À ce point, je sentis que ma mort était imminente, et que cet horrible événement allait être déclenché sans coup férir par le moindre lâcher prise, le moindre abandon à la beauté promise par le chant. J’étais à la croisée des chemins. À la suite de ma quête spirituelle, le monde et ses objets avaient perdu toute attraction pour moi. Je n’en espérais rien de substantiel. J’étais l’amant exclusif de l’absolu, et cet amour me donna le courage de plonger dans le grand vide de la mort, de mourir pour l’amour de cette beauté, si proche maintenant, cette beauté qui m’invitait par delà les mots sanscrits.

La terreur intense qui m’avait saisi dénoua instantanément son étreinte et se mua en un flux de sensations corporelles et de pensées qui se mirent à converger vers une pensée unique, la pensée « je », tout comme les racines et les branches d’un arbre convergent vers leur tronc commun. Dans une aperception quasi simultanée, l’entité personnelle à laquelle je m’identifiais jusqu’alors se révéla en totalité. Je vis sa superstructure, les pensées nées du  concept « je »  et son infrastructure, les traces de mes peurs et de mes désirs au niveau physique.

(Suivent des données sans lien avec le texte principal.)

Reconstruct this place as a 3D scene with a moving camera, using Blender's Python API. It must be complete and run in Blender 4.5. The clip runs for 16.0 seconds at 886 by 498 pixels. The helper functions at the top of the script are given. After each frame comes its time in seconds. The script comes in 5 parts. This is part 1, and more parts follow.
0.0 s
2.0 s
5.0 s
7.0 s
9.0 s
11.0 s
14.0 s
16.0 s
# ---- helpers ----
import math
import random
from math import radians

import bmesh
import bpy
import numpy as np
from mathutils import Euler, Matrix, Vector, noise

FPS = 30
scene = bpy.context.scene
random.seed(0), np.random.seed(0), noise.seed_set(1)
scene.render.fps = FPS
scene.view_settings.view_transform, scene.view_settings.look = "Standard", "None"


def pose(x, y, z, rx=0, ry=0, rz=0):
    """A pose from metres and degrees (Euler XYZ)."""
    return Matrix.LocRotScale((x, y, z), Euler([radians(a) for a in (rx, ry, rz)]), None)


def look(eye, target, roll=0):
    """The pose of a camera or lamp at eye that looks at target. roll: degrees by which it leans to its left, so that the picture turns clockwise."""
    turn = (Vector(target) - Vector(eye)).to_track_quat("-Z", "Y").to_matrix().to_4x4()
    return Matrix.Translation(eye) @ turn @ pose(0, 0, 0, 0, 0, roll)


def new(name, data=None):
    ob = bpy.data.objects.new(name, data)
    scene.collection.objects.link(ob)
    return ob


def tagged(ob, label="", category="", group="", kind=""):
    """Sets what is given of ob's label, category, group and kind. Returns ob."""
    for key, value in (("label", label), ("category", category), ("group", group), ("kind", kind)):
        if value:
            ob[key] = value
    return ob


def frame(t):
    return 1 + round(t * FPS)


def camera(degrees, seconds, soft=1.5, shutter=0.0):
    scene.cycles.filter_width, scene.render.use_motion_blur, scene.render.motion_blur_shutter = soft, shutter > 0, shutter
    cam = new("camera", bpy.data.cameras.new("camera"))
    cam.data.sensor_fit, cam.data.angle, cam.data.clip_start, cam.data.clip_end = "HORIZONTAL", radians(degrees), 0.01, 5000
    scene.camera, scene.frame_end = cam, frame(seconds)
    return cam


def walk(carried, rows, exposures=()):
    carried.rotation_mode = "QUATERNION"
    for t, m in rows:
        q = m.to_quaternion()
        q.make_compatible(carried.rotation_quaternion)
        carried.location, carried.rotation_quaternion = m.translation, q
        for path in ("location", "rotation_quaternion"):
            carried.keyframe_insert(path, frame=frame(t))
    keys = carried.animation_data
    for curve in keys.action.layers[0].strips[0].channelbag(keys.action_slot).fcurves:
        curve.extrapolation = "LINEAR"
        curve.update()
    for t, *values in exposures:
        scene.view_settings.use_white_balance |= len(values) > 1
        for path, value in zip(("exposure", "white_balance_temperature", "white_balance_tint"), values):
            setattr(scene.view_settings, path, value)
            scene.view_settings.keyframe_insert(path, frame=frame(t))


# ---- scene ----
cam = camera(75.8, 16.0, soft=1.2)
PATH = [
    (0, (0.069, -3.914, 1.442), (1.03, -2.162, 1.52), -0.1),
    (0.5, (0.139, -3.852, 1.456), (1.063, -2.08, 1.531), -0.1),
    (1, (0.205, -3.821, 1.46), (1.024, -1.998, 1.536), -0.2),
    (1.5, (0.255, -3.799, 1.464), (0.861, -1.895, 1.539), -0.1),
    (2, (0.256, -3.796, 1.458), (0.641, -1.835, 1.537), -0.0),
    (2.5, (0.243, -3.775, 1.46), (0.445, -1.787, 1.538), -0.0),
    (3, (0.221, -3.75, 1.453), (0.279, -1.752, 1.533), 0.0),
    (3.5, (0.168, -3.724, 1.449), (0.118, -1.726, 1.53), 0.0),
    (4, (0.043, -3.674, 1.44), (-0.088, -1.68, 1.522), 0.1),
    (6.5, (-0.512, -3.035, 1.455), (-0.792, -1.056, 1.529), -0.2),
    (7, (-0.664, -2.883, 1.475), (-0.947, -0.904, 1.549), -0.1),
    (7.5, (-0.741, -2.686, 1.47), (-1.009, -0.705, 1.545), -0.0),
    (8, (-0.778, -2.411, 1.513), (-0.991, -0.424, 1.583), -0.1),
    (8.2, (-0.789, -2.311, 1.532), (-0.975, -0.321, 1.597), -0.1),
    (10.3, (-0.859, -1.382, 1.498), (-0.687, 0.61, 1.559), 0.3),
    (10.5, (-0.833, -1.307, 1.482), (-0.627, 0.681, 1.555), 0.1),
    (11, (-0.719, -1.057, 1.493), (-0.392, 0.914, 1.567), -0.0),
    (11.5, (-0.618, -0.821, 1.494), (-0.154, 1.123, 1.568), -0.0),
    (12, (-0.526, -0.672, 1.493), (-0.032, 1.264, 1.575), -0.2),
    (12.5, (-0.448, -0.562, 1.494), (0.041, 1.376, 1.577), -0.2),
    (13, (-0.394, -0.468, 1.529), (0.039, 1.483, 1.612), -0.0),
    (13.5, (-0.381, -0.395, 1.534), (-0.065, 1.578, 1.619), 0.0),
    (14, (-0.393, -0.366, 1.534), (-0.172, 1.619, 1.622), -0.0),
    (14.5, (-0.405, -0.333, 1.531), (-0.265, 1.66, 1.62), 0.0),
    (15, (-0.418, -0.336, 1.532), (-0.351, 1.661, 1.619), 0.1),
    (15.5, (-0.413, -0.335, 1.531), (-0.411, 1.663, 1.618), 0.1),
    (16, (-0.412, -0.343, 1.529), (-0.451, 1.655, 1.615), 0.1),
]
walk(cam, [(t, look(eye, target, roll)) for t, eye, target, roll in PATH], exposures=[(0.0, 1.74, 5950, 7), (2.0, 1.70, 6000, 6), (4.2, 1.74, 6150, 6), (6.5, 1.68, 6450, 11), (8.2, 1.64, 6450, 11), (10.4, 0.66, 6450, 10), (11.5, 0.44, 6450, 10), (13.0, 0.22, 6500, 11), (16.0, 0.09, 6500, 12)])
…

L’arbre entier était maintenant contemplé par un oeil impersonnel. La superstructure des pensées et l’infrastructure des sensations corporelles s’évanouirent rapidement, laissant seule la pensée « je » dans le champ de la conscience. Pendant quelques instants, encore, la pure pensée « je » sembla vaciller, telle la flamme d’une lampe dont l’huile vient à manquer, puis s’éteignit complètement.

À ce moment précis, le fondement intemporel de mon être se révéla dans sa splendeur immortelle.